__REQUIREMENT__. Below you will find a set of lines. Repeat them all exactly.
Start GIVEN DATA
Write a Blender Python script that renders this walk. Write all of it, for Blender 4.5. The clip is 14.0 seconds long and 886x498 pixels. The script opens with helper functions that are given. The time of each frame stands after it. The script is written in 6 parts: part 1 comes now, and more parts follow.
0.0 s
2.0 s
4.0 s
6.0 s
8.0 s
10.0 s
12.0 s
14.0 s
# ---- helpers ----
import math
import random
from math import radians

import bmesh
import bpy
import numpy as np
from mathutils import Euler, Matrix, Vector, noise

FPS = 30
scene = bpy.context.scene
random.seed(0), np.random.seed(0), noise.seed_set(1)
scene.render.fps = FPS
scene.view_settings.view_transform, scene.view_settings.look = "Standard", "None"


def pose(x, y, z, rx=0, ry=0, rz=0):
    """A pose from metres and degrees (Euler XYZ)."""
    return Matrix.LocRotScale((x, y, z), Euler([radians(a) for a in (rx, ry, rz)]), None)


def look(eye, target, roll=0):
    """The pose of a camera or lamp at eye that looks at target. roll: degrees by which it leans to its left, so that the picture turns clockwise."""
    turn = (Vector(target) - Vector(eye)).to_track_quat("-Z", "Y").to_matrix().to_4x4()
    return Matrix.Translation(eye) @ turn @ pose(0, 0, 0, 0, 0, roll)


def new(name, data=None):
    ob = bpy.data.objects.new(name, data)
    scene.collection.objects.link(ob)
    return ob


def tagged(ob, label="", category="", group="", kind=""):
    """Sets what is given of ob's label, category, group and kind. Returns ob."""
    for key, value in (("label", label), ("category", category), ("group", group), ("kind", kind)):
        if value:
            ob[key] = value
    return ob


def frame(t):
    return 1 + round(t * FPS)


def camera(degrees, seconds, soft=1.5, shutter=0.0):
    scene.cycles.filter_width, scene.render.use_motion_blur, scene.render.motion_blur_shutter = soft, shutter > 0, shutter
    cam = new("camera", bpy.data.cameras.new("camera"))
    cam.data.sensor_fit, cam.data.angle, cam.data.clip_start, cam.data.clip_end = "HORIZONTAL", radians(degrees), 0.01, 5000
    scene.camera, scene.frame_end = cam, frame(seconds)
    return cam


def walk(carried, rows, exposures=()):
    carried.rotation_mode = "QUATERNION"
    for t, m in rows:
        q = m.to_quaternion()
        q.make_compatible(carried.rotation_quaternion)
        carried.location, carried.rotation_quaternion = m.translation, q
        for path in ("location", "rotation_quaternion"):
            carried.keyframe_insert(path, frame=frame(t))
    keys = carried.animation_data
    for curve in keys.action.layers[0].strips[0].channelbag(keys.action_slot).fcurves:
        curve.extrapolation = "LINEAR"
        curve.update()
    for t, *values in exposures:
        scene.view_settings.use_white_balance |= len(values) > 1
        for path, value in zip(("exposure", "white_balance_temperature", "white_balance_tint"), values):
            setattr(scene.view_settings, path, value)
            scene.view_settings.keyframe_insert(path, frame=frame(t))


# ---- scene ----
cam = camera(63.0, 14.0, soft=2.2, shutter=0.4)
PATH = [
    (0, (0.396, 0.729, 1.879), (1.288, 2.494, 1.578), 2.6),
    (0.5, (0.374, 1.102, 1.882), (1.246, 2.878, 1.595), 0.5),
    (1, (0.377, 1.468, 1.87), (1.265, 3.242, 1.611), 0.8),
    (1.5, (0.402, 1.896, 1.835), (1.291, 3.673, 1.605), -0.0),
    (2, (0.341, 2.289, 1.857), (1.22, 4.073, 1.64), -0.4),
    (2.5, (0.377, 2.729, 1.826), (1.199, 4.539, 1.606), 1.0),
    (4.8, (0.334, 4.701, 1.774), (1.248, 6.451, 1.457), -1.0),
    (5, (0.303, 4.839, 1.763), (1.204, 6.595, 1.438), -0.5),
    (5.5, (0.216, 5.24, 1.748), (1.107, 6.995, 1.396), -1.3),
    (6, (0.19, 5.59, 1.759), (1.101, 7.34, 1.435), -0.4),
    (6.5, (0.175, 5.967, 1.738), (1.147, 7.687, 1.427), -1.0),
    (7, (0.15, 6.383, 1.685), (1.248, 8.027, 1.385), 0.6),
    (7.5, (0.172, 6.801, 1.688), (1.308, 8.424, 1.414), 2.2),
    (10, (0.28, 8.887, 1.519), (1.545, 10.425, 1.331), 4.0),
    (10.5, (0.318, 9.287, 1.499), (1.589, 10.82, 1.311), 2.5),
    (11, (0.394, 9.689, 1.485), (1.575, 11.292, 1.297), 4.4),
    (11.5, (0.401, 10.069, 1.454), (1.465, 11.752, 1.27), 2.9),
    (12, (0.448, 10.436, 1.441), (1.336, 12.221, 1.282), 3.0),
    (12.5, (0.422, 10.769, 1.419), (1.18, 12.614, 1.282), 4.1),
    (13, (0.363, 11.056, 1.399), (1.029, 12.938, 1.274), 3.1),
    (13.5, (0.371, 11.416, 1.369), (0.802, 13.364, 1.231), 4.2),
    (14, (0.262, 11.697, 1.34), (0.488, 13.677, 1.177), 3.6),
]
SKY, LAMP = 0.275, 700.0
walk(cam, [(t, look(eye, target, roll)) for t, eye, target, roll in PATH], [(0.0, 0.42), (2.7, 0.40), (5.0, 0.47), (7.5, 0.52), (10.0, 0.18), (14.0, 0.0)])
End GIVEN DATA
__TASK SOLUTION__.
Write a Blender Python script that renders this walk. Write all of it, for Blender 4.5. The clip is 14.0 seconds long and 886x498 pixels. The script opens with helper functions that are given. The time of each frame stands after it. The script is written in 6 parts: part 1 comes now, and more parts follow.
0.0 s
2.0 s
4.0 s
6.0 s
8.0 s
10.0 s
12.0 s
14.0 s
# ---- helpers ----
import math
import random
from math import radians

import bmesh
import bpy
import numpy as np
from mathutils import Euler, Matrix, Vector, noise

FPS = 30
scene = bpy.context.scene
random.seed(0), np.random.seed(0), noise.seed_set(1)
scene.render.fps = FPS
scene.view_settings.view_transform, scene.view_settings.look = "Standard", "None"


def pose(x, y, z, rx=0, ry=0, rz=0):
    """A pose from metres and degrees (Euler XYZ)."""
    return Matrix.LocRotScale((x, y, z), Euler([radians(a) for a in (rx, ry, rz)]), None)


def look(eye, target, roll=0):
    """The pose of a camera or lamp at eye that looks at target. roll: degrees by which it leans to its left, so that the picture turns clockwise."""
    turn = (Vector(target) - Vector(eye)).to_track_quat("-Z", "Y").to_matrix().to_4x4()
    return Matrix.Translation(eye) @ turn @ pose(0, 0, 0, 0, 0, roll)


def new(name, data=None):
    ob = bpy.data.objects.new(name, data)
    scene.collection.objects.link(ob)
    return ob


def tagged(ob, label="", category="", group="", kind=""):
    """Sets what is given of ob's label, category, group and kind. Returns ob."""
    for key, value in (("label", label), ("category", category), ("group", group), ("kind", kind)):
        if value:
            ob[key] = value
    return ob


def frame(t):
    return 1 + round(t * FPS)


def camera(degrees, seconds, soft=1.5, shutter=0.0):
    scene.cycles.filter_width, scene.render.use_motion_blur, scene.render.motion_blur_shutter = soft, shutter > 0, shutter
    cam = new("camera", bpy.data.cameras.new("camera"))
    cam.data.sensor_fit, cam.data.angle, cam.data.clip_start, cam.data.clip_end = "HORIZONTAL", radians(degrees), 0.01, 5000
    scene.camera, scene.frame_end = cam, frame(seconds)
    return cam


def walk(carried, rows, exposures=()):
    carried.rotation_mode = "QUATERNION"
    for t, m in rows:
        q = m.to_quaternion()
        q.make_compatible(carried.rotation_quaternion)
        carried.location, carried.rotation_quaternion = m.translation, q
        for path in ("location", "rotation_quaternion"):
            carried.keyframe_insert(path, frame=frame(t))
    keys = carried.animation_data
    for curve in keys.action.layers[0].strips[0].channelbag(keys.action_slot).fcurves:
        curve.extrapolation = "LINEAR"
        curve.update()
    for t, *values in exposures:
        scene.view_settings.use_white_balance |= len(values) > 1
        for path, value in zip(("exposure", "white_balance_temperature", "white_balance_tint"), values):
            setattr(scene.view_settings, path, value)
            scene.view_settings.keyframe_insert(path, frame=frame(t))


# ---- scene ----
cam = camera(63.0, 14.0, soft=2.2, shutter=0.4)
PATH = [
    (0, (0.396, 0.729, 1.879), (1.288, 2.494, 1.578), 2.6),
    (0.5, (0.374, 1.102, 1.882), (1.246, 2.878, 1.595), 0.5),
    (1, (0.377, 1.468, 1.87), (1.265, 3.242, 1.611), 0.8),
    (1.5, (0.402, 1.896, 1.835), (1.291, 3.673, 1.605), -0.0),
    (2, (0.341, 2.289, 1.857), (1.22, 4.073, 1.64), -0.4),
    (2.5, (0.377, 2.729, 1.826), (1.199, 4.539, 1.606), 1.0),
    (4.8, (0.334, 4.701, 1.774), (1.248, 6.451, 1.457), -1.0),
    (5, (0.303, 4.839, 1.763), (1.204, 6.595, 1.438), -0.5),
    (5.5, (0.216, 5.24, 1.748), (1.107, 6.995, 1.396), -1.3),
    (6, (0.19, 5.59, 1.759), (1.101, 7.34, 1.435), -0.4),
    (6.5, (0.175, 5.967, 1.738), (1.147, 7.687, 1.427), -1.0),
    (7, (0.15, 6.383, 1.685), (1.248, 8.027, 1.385), 0.6),
    (7.5, (0.172, 6.801, 1.688), (1.308, 8.424, 1.414), 2.2),
    (10, (0.28, 8.887, 1.519), (1.545, 10.425, 1.331), 4.0),
    (10.5, (0.318, 9.287, 1.499), (1.589, 10.82, 1.311), 2.5),
    (11, (0.394, 9.689, 1.485), (1.575, 11.292, 1.297), 4.4),
    (11.5, (0.401, 10.069, 1.454), (1.465, 11.752, 1.27), 2.9),
    (12, (0.448, 10.436, 1.441), (1.336, 12.221, 1.282), 3.0),
    (12.5, (0.422, 10.769, 1.419), (1.18, 12.614, 1.282), 4.1),
    (13, (0.363, 11.056, 1.399), (1.029, 12.938, 1.274), 3.1),
    (13.5, (0.371, 11.416, 1.369), (0.802, 13.364, 1.231), 4.2),
    (14, (0.262, 11.697, 1.34), (0.488, 13.677, 1.177), 3.6),
]
SKY, LAMP = 0.275, 700.0
walk(cam, [(t, look(eye, target, roll)) for t, eye, target, roll in PATH], [(0.0, 0.42), (2.7, 0.40), (5.0, 0.47), (7.5, 0.52), (10.0, 0.18), (14.0, 0.0)])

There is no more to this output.